» DATA LISTING
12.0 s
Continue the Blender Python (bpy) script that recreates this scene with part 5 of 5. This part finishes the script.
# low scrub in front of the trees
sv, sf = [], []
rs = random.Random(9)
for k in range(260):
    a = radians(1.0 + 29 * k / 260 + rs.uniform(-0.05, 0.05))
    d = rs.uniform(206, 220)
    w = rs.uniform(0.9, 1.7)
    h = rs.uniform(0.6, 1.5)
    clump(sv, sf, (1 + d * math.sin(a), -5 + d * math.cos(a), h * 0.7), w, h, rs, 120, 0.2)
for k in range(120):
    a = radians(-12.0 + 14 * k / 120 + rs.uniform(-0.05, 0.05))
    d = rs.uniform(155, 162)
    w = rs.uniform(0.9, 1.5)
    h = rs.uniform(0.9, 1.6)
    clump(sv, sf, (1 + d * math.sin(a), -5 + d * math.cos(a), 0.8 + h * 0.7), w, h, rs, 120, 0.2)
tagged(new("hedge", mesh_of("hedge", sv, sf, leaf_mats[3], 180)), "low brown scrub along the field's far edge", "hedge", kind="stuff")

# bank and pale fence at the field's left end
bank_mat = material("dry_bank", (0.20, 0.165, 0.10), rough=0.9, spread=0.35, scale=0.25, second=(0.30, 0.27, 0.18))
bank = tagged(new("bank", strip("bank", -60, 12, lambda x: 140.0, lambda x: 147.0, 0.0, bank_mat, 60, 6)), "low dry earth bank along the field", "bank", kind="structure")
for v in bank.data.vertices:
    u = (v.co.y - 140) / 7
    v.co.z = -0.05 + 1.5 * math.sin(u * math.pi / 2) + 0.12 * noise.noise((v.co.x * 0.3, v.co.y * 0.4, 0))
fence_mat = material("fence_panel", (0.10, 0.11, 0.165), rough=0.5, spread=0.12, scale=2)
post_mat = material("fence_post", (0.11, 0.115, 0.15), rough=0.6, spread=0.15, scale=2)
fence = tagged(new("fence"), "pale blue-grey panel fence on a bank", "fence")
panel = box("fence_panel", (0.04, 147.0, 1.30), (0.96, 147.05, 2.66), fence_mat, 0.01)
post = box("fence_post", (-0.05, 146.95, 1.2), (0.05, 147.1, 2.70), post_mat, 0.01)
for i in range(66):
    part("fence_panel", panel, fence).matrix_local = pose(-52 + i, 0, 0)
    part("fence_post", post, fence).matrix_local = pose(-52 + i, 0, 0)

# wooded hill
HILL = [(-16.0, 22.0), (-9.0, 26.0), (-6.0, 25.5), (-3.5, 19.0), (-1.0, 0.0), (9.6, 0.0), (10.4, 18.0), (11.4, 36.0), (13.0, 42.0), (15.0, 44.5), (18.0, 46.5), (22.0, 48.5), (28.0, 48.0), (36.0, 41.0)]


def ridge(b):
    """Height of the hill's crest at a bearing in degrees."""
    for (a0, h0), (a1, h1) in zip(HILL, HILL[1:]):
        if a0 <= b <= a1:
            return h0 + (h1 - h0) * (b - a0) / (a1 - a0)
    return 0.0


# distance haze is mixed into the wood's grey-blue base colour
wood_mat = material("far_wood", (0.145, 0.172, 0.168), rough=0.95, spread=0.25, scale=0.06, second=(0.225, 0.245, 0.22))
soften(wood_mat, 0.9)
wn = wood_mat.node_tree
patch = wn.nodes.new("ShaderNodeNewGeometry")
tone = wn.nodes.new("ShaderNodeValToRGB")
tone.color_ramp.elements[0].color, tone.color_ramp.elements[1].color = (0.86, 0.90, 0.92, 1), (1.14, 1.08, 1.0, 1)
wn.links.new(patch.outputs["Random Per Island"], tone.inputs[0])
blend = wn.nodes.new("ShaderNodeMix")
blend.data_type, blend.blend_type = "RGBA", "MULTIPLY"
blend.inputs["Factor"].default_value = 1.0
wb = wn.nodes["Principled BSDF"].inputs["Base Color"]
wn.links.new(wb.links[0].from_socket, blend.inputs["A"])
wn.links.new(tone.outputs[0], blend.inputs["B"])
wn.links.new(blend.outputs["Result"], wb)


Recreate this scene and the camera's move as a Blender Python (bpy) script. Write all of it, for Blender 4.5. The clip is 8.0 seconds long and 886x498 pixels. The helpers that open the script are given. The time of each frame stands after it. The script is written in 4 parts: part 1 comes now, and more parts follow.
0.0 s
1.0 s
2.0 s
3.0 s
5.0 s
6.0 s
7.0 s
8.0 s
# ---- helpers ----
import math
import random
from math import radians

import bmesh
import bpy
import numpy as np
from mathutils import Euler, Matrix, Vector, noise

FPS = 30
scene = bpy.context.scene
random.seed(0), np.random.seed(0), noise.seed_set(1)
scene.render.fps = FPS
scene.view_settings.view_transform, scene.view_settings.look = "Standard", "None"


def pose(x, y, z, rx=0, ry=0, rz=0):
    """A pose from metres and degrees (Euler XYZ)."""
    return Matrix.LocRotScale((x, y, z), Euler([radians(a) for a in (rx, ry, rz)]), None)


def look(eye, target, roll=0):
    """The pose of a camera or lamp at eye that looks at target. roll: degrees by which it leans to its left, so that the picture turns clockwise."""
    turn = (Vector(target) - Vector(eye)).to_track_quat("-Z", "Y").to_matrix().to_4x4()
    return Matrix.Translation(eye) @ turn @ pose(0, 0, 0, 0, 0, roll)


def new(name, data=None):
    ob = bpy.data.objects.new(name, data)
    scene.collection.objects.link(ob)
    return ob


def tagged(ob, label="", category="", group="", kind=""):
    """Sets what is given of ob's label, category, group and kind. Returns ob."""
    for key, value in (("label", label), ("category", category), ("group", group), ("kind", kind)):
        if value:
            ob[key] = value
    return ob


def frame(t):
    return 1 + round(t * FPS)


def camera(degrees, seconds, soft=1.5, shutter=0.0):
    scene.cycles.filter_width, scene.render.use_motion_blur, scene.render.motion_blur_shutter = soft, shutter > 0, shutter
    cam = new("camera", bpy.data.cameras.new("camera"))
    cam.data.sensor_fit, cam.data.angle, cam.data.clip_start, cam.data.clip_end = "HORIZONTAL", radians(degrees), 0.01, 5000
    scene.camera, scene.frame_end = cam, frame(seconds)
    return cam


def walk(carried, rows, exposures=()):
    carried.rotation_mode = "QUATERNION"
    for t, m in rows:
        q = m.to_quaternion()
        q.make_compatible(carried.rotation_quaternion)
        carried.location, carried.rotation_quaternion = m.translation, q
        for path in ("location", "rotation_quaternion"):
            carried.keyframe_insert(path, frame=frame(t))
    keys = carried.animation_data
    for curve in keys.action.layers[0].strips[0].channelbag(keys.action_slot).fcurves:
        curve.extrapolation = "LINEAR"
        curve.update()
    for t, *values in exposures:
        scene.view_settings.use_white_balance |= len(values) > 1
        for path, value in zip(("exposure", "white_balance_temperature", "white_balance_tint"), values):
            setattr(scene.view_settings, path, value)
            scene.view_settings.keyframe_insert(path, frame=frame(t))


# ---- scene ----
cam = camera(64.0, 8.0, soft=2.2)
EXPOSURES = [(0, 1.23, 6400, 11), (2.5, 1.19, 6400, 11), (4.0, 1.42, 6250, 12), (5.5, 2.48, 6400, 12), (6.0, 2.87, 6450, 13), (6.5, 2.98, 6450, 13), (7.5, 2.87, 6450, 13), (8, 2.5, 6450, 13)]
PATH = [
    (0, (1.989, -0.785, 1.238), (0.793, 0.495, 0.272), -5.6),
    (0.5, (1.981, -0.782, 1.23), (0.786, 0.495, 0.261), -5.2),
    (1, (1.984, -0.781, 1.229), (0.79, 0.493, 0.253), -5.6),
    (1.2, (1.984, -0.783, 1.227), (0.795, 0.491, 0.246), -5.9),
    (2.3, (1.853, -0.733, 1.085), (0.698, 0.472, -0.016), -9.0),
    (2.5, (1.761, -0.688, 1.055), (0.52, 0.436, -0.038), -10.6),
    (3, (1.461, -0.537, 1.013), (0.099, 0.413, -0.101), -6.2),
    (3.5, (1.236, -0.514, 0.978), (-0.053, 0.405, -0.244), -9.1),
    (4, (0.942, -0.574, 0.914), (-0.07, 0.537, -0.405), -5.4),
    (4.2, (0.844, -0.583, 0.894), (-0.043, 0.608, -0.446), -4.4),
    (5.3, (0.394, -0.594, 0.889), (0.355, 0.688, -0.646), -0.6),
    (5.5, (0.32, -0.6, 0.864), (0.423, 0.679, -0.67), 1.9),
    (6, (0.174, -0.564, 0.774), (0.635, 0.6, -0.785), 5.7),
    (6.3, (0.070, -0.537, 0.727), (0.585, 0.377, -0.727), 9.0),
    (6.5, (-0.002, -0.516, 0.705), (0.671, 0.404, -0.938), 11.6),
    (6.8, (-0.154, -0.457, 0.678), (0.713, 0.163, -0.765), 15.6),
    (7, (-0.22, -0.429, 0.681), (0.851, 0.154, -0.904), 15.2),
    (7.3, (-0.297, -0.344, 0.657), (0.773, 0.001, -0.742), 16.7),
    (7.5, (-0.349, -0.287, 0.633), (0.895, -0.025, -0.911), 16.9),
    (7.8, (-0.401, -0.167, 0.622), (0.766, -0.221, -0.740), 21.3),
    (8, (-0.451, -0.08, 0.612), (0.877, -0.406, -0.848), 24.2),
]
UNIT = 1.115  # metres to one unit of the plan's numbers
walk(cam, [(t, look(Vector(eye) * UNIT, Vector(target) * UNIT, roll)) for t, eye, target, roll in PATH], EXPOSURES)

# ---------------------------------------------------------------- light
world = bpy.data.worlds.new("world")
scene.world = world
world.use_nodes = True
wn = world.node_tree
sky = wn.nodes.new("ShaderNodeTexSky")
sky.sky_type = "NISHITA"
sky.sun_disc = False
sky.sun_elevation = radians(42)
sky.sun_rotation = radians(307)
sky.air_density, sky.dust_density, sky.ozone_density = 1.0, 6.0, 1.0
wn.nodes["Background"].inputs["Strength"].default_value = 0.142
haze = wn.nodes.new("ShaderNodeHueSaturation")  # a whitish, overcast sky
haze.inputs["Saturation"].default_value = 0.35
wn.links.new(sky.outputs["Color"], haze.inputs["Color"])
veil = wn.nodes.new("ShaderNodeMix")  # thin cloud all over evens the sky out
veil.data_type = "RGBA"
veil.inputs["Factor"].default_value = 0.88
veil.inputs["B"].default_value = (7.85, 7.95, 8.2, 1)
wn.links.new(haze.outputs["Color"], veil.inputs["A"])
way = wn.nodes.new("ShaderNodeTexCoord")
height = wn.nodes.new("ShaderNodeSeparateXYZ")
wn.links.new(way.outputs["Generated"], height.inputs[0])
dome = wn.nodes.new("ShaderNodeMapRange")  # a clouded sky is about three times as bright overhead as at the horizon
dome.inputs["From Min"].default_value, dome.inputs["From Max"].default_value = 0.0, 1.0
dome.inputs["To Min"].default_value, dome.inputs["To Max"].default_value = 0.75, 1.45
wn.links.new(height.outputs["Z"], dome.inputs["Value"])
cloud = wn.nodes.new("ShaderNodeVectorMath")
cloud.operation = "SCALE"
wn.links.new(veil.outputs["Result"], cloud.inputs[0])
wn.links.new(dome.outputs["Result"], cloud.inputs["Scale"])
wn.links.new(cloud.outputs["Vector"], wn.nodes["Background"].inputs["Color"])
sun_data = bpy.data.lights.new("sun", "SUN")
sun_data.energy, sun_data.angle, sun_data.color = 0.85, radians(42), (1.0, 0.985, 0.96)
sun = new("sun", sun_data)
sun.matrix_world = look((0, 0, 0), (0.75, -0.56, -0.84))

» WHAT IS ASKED
Copy out exactly the lines from the one with "Continue the Blender" through the one with "brown scrub along", counting both ends, and no other lines.

» OUTPUT
Continue the Blender Python (bpy) script that recreates this scene with part 5 of 5. This part finishes the script.
# low scrub in front of the trees
sv, sf = [], []
rs = random.Random(9)
for k in range(260):
    a = radians(1.0 + 29 * k / 260 + rs.uniform(-0.05, 0.05))
    d = rs.uniform(206, 220)
    w = rs.uniform(0.9, 1.7)
    h = rs.uniform(0.6, 1.5)
    clump(sv, sf, (1 + d * math.sin(a), -5 + d * math.cos(a), h * 0.7), w, h, rs, 120, 0.2)
for k in range(120):
    a = radians(-12.0 + 14 * k / 120 + rs.uniform(-0.05, 0.05))
    d = rs.uniform(155, 162)
    w = rs.uniform(0.9, 1.5)
    h = rs.uniform(0.9, 1.6)
    clump(sv, sf, (1 + d * math.sin(a), -5 + d * math.cos(a), 0.8 + h * 0.7), w, h, rs, 120, 0.2)
tagged(new("hedge", mesh_of("hedge", sv, sf, leaf_mats[3], 180)), "low brown scrub along the field's far edge", "hedge", kind="stuff")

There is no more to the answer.